2019年10月より消費税の軽減税率制度が導入されます。

軽減税率の適用となる業種の事業者の皆様は準備を始められていることとは思いますが、2018年8月5日の日経新聞に「こんな記事」 が出ておりました。

軽減税率が導入されると、持ち帰り用の食材は軽減税率の8%、店舗等での飲食には10%という異なる消費税率が適用されることとなります。このため、同じ本体価格100円の食品でも、持ち帰れば税込108円、店内で飲食すれば税込110円となります。

持ち帰るのか店舗で飲食するのか、購入した方の意思によるものなので、販売する事業者側からではわからないことが多々あると思われます。代表的なのは、ハンバーガーショップで、持ち帰りの場合も店舗での飲食の場合もどちらもありえます。今ではイートインスペースのあるスーパーやコンビニが数多くあります。販売する側としては、どのように判断すればよいのでしょうか。

国税庁から公表されている「消費税の軽減税率に関する取扱通達」によれば、「当該飲食料品の提供等を行う時において、例えば、当該飲食料品について店内設備等を利用して飲食するのか又は持ち帰るのかを適宜の方法で相手方に意思確認するなどにより判定することとなる」としており、販売時に顧客に意思確認等を行うこととなると思われます。

しかし、スーパーやコンビニ等で大量の食材等の買い物をした顧客に、一品一品持ち帰りなのか、飲食するのかという意思確認を行うのは、非常な手間となり、店側にも顧客側にもデメリットしかないものと思われます。

この記事によれば、財務省は事業者に対して、持ち帰りでも飲食でも税込価格を統一する方法を示唆しているとのことです。 すなわち、持ち帰りでも税込み110円、飲食でも税込み110円となるのです。こちらは軽減税率を導入しているドイツ等ですでに導入されている方法で、私もPHP総研の発行する「THE 21」(2014年1月号)という雑誌の「世界の消費税はどうなっているのか」 というコラムでインタビューを受けた時にお話しをしてきたところです。

この方法を採用すると、消費者は持ち帰りでも飲食でも同じ価格を支払うこととなります。 それでは軽減税率は何のために、導入されたのでしょうか? 軽減税率の導入は「逆進性」の緩和とされています。すなわち、消費税では所得の多寡にかかわらず全ての人が同税率を負担するので、同額を支出した場合は低所得者ほど所得に占める税負担割合が大きくなります。これに対して、生活必需品については標準税率より税率を低くすることにより低所得者の税負担を緩和しようというものです。
軽減税率が逆進性の緩和につながるのか?という根本的な問題もあるのですが、さらに、結局持ち帰りでも飲食でも税込価格が変わらない、ということになった場合、どうでしょうか。 税負担割合としては、計算上は軽減税率の方が割合は低くなりますが、本体価格が値上げされている状況なので、消費者の負担金額に変わりはありません。

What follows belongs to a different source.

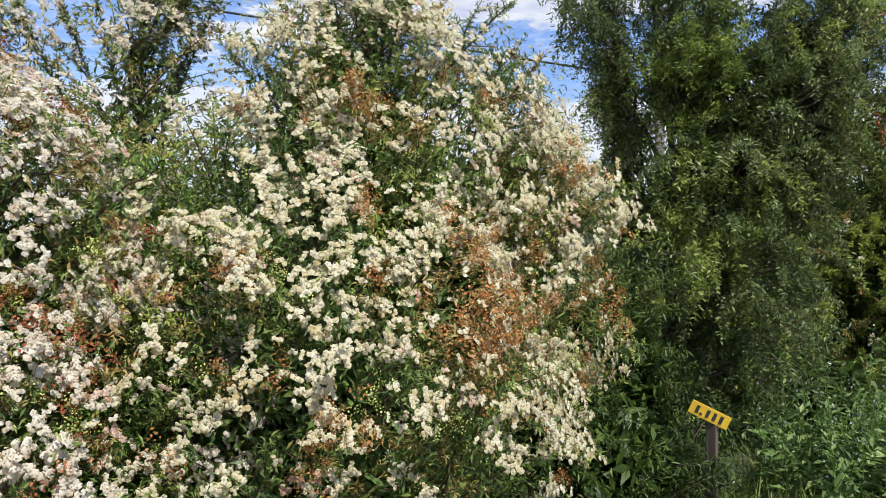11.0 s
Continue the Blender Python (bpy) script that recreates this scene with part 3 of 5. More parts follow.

他方、軽減税率を厳密に運用しようとした場合、店舗側の負担が大きくなりすぎ、小さな店舗ではイートインスペースの廃止等により持ち帰りのみにする等サービスの改悪や、負担コストを回収するための値上げ、といった事態が想定されます。 
結局のところ、軽減税率の導入は、事業者側の負担ばかり増えて消費者にもメリットがない、何のための制度だろうか?、ということになりかねないことになります。

なお、以上は販売する事業者のお話でしたが、購入する事業者も軽減税率適用分も標準税率適用分、きちんとわけて記帳することが求められることとなります。現状、軽減税率の適用は食品と新聞等のみですので、あまり大きな金額ではないかと思いますが、来客用のお水やお茶、コーヒー等の代金に係る消費税率と会議のために喫茶店を利用した場合のコーヒー等の代金にかかる消費税率が異なってきます。
このため、購入する事業者としても、ひと手間増える、ということをお忘れなく。。。